> _Exercise aim_: Take the data below and write out exactly the lines from the one with "4. More parts follow." through the one with "5), DARKGAP, rack)"; omit every other line.

> _Exercise materials_:
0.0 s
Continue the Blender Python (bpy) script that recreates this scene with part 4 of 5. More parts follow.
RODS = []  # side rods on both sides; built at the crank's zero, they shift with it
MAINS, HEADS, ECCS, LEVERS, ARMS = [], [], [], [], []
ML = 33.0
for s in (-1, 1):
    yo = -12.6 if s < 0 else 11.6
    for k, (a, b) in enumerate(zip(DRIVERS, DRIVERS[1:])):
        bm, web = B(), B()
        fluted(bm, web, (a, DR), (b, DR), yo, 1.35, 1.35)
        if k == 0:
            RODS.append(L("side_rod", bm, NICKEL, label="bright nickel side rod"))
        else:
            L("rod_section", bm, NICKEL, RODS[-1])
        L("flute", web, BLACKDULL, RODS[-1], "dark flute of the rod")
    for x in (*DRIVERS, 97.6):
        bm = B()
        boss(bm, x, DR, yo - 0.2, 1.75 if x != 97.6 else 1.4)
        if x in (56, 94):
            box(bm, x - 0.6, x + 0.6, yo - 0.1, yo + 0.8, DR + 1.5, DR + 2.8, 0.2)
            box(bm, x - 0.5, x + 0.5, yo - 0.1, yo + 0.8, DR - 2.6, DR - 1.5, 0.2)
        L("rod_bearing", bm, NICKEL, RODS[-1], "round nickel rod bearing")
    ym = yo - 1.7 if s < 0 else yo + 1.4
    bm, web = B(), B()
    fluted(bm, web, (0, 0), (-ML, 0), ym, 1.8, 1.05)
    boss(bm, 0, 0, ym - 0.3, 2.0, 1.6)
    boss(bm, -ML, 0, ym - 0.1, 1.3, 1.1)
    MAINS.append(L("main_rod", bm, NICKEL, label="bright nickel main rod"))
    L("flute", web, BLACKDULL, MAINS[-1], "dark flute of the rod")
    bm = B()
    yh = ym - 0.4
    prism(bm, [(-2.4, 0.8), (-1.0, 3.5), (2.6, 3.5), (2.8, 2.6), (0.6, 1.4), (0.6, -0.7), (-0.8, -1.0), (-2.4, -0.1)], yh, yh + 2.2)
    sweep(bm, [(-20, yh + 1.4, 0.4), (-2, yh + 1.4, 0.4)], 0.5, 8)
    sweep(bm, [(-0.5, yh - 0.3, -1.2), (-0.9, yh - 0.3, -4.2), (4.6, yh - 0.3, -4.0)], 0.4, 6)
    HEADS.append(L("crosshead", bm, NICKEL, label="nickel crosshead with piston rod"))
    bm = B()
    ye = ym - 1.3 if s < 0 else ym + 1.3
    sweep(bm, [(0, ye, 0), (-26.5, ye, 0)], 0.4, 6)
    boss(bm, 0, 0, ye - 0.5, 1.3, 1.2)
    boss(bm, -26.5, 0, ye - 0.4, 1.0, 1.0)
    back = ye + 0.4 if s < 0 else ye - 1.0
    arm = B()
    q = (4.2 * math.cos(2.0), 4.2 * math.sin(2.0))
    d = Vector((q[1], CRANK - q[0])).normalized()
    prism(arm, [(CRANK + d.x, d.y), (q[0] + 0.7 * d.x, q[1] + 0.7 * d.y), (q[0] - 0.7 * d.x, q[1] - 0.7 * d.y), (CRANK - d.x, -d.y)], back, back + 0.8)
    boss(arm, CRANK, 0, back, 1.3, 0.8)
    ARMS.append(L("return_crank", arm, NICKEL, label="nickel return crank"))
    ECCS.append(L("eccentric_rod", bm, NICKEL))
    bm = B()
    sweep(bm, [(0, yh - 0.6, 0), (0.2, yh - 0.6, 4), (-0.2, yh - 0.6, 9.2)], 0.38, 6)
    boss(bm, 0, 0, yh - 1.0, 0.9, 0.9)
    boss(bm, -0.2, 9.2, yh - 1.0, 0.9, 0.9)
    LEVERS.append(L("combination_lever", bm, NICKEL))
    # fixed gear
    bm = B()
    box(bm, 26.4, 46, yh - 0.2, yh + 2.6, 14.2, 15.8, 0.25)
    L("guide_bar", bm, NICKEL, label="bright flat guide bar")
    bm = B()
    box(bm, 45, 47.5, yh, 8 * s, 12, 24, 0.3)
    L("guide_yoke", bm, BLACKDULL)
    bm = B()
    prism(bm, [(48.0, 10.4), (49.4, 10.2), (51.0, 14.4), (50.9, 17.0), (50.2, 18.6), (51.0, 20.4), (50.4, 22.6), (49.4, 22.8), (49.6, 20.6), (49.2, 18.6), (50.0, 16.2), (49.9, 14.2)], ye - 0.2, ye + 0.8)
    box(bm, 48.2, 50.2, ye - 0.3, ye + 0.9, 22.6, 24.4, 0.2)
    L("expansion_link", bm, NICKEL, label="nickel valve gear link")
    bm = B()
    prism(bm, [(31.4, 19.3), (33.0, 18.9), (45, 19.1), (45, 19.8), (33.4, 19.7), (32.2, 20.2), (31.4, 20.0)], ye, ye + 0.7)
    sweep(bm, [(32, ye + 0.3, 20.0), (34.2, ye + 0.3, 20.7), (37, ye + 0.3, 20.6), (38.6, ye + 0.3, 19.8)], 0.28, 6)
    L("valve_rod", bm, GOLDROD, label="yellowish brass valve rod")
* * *
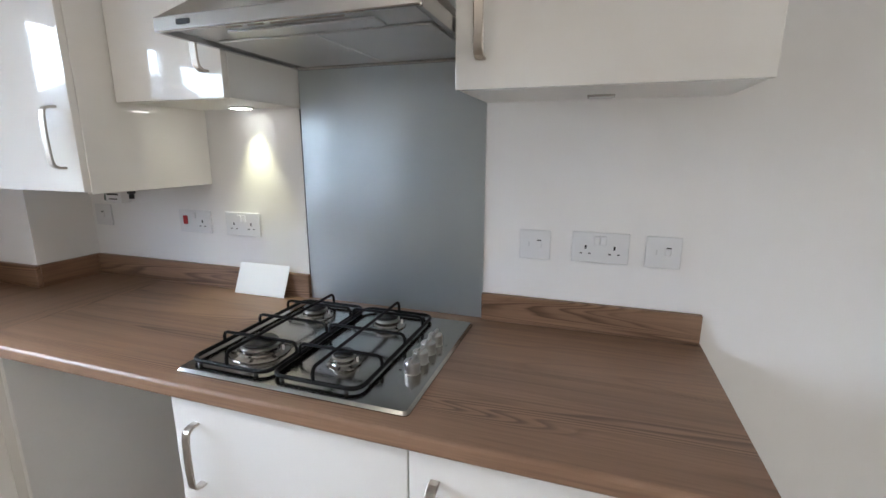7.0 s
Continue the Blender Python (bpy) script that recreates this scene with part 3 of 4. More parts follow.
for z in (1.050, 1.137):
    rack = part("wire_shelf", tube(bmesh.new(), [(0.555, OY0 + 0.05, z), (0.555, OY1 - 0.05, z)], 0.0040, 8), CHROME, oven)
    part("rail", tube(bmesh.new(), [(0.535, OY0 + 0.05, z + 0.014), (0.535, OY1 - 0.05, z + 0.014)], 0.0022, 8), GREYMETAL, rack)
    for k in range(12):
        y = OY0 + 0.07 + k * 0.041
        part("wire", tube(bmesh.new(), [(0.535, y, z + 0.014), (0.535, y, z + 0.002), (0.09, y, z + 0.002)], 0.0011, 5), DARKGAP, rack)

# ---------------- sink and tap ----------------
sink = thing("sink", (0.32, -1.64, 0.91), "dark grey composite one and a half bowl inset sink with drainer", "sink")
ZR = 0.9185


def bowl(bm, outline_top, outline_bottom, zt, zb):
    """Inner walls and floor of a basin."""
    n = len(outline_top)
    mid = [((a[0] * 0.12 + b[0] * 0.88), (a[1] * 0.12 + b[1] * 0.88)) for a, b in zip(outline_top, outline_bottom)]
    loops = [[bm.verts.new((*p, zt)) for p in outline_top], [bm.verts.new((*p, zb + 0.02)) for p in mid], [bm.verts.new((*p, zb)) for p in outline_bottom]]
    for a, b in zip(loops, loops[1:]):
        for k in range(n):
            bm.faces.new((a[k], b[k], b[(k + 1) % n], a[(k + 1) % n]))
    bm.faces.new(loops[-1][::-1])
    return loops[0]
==
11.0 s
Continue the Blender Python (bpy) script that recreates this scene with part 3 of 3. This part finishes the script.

> _Full response_:
Continue the Blender Python (bpy) script that recreates this scene with part 3 of 4. More parts follow.
for z in (1.050, 1.137):
    rack = part("wire_shelf", tube(bmesh.new(), [(0.555, OY0 + 0.05, z), (0.555, OY1 - 0.05, z)], 0.0040, 8), CHROME, oven)
    part("rail", tube(bmesh.new(), [(0.535, OY0 + 0.05, z + 0.014), (0.535, OY1 - 0.05, z + 0.014)], 0.0022, 8), GREYMETAL, rack)
    for k in range(12):
        y = OY0 + 0.07 + k * 0.041
        part("wire", tube(bmesh.new(), [(0.535, y, z + 0.014), (0.535, y, z + 0.002), (0.09, y, z + 0.002)], 0.0011, 5), DARKGAP, rack)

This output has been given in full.